The exercise
Return the material exactly as supplied, apart from the pictures, which are omitted.

-- -- --

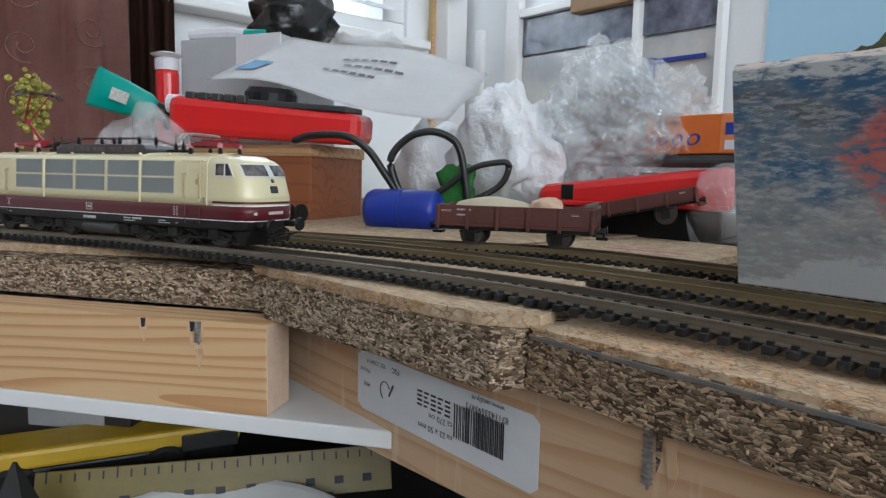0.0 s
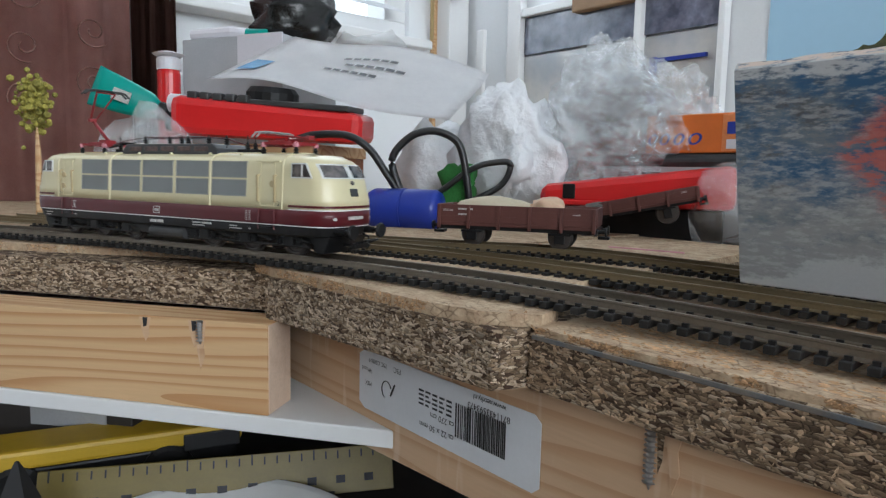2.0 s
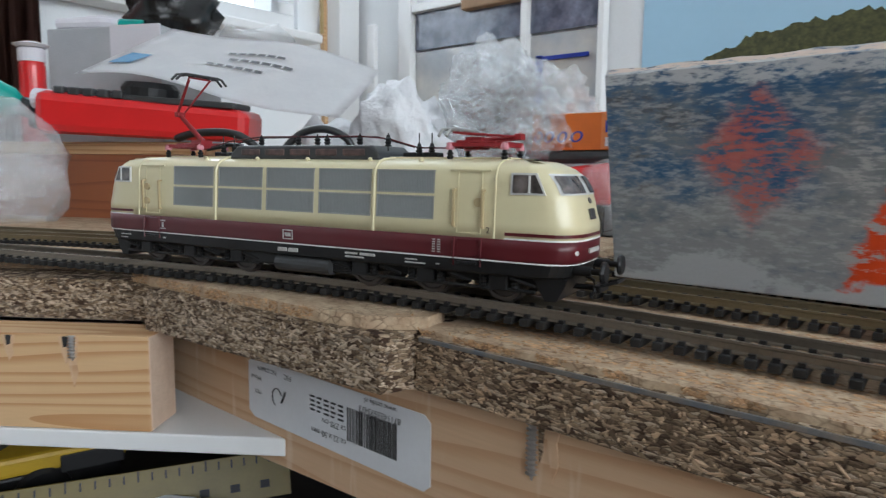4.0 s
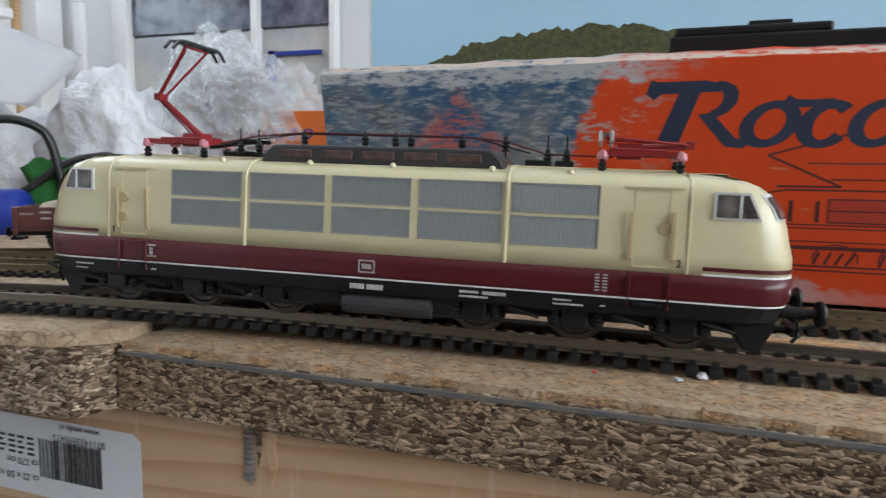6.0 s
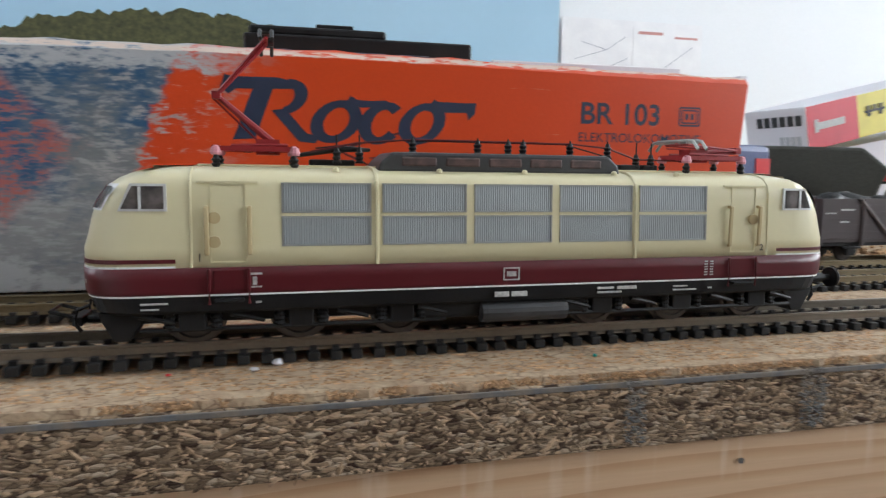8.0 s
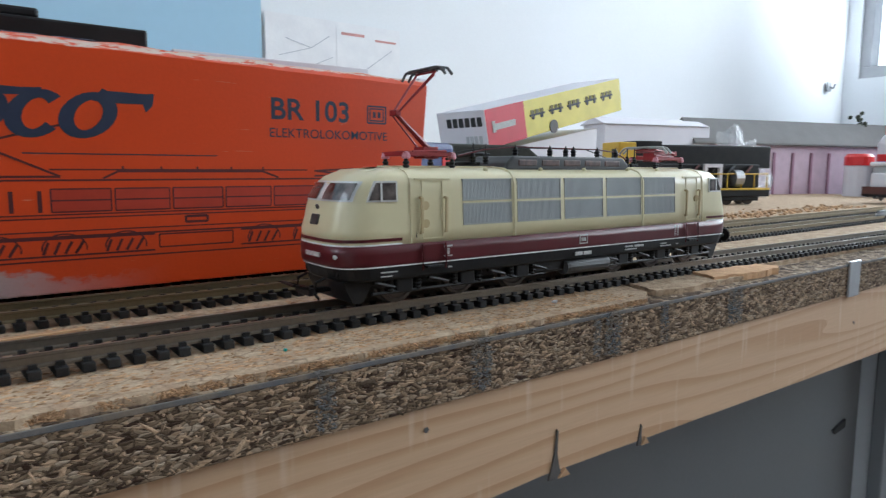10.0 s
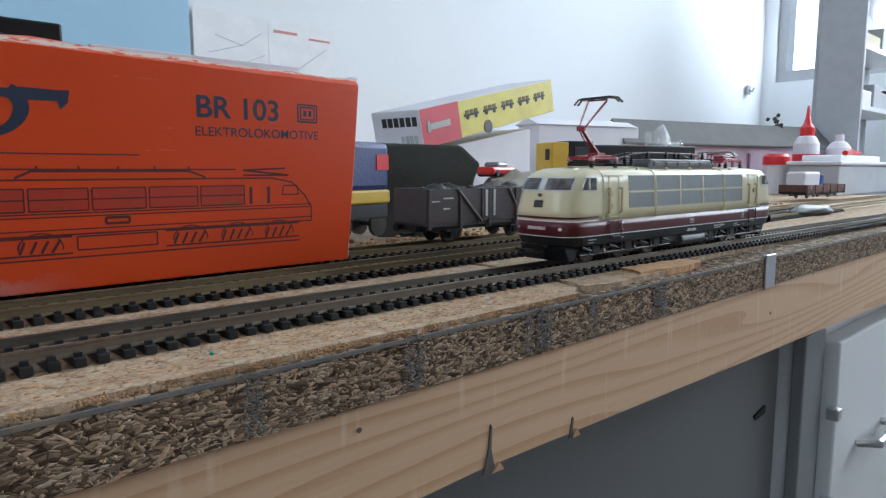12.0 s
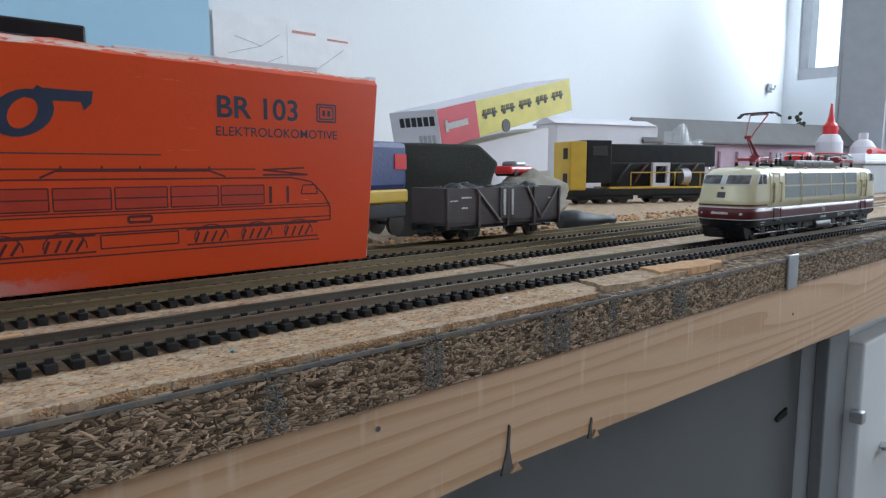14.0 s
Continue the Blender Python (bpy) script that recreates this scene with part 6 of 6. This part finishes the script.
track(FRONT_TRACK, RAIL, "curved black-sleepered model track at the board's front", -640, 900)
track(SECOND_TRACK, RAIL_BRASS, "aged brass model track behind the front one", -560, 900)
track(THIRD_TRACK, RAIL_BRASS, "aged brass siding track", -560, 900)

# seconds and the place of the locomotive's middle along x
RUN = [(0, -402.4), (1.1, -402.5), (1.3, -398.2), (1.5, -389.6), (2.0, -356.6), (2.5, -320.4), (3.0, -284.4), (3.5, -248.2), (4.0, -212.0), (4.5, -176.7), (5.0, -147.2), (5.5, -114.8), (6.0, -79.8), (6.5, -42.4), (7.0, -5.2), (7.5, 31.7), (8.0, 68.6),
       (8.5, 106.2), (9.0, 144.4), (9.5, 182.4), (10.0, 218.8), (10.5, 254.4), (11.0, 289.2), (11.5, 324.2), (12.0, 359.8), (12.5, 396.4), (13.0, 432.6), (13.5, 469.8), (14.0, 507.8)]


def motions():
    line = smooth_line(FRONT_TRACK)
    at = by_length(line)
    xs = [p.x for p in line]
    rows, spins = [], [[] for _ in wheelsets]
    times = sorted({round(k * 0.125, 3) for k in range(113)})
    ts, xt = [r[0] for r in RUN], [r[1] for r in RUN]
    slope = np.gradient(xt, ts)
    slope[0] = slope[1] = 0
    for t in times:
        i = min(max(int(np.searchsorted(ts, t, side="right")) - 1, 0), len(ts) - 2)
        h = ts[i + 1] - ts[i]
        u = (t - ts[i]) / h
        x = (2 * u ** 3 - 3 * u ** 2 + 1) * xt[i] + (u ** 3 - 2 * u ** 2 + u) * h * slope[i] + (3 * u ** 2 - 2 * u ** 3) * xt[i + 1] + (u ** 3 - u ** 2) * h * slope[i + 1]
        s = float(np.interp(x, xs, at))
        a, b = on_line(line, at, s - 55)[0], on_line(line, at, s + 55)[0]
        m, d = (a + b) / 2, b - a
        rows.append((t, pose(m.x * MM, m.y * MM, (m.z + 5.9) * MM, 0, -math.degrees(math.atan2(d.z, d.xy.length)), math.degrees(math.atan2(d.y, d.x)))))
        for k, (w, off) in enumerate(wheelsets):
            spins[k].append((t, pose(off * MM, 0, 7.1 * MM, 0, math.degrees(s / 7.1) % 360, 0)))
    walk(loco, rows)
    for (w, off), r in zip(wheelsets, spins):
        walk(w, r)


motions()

-- -- --

Result for this task
0.0 s
2.0 s
4.0 s
6.0 s
8.0 s
10.0 s
12.0 s
14.0 s
Continue the Blender Python (bpy) script that recreates this scene with part 6 of 6. This part finishes the script.
track(FRONT_TRACK, RAIL, "curved black-sleepered model track at the board's front", -640, 900)
track(SECOND_TRACK, RAIL_BRASS, "aged brass model track behind the front one", -560, 900)
track(THIRD_TRACK, RAIL_BRASS, "aged brass siding track", -560, 900)

# seconds and the place of the locomotive's middle along x
RUN = [(0, -402.4), (1.1, -402.5), (1.3, -398.2), (1.5, -389.6), (2.0, -356.6), (2.5, -320.4), (3.0, -284.4), (3.5, -248.2), (4.0, -212.0), (4.5, -176.7), (5.0, -147.2), (5.5, -114.8), (6.0, -79.8), (6.5, -42.4), (7.0, -5.2), (7.5, 31.7), (8.0, 68.6),
       (8.5, 106.2), (9.0, 144.4), (9.5, 182.4), (10.0, 218.8), (10.5, 254.4), (11.0, 289.2), (11.5, 324.2), (12.0, 359.8), (12.5, 396.4), (13.0, 432.6), (13.5, 469.8), (14.0, 507.8)]


def motions():
    line = smooth_line(FRONT_TRACK)
    at = by_length(line)
    xs = [p.x for p in line]
    rows, spins = [], [[] for _ in wheelsets]
    times = sorted({round(k * 0.125, 3) for k in range(113)})
    ts, xt = [r[0] for r in RUN], [r[1] for r in RUN]
    slope = np.gradient(xt, ts)
    slope[0] = slope[1] = 0
    for t in times:
        i = min(max(int(np.searchsorted(ts, t, side="right")) - 1, 0), len(ts) - 2)
        h = ts[i + 1] - ts[i]
        u = (t - ts[i]) / h
        x = (2 * u ** 3 - 3 * u ** 2 + 1) * xt[i] + (u ** 3 - 2 * u ** 2 + u) * h * slope[i] + (3 * u ** 2 - 2 * u ** 3) * xt[i + 1] + (u ** 3 - u ** 2) * h * slope[i + 1]
        s = float(np.interp(x, xs, at))
        a, b = on_line(line, at, s - 55)[0], on_line(line, at, s + 55)[0]
        m, d = (a + b) / 2, b - a
        rows.append((t, pose(m.x * MM, m.y * MM, (m.z + 5.9) * MM, 0, -math.degrees(math.atan2(d.z, d.xy.length)), math.degrees(math.atan2(d.y, d.x)))))
        for k, (w, off) in enumerate(wheelsets):
            spins[k].append((t, pose(off * MM, 0, 7.1 * MM, 0, math.degrees(s / 7.1) % 360, 0)))
    walk(loco, rows)
    for (w, off), r in zip(wheelsets, spins):
        walk(w, r)


motions()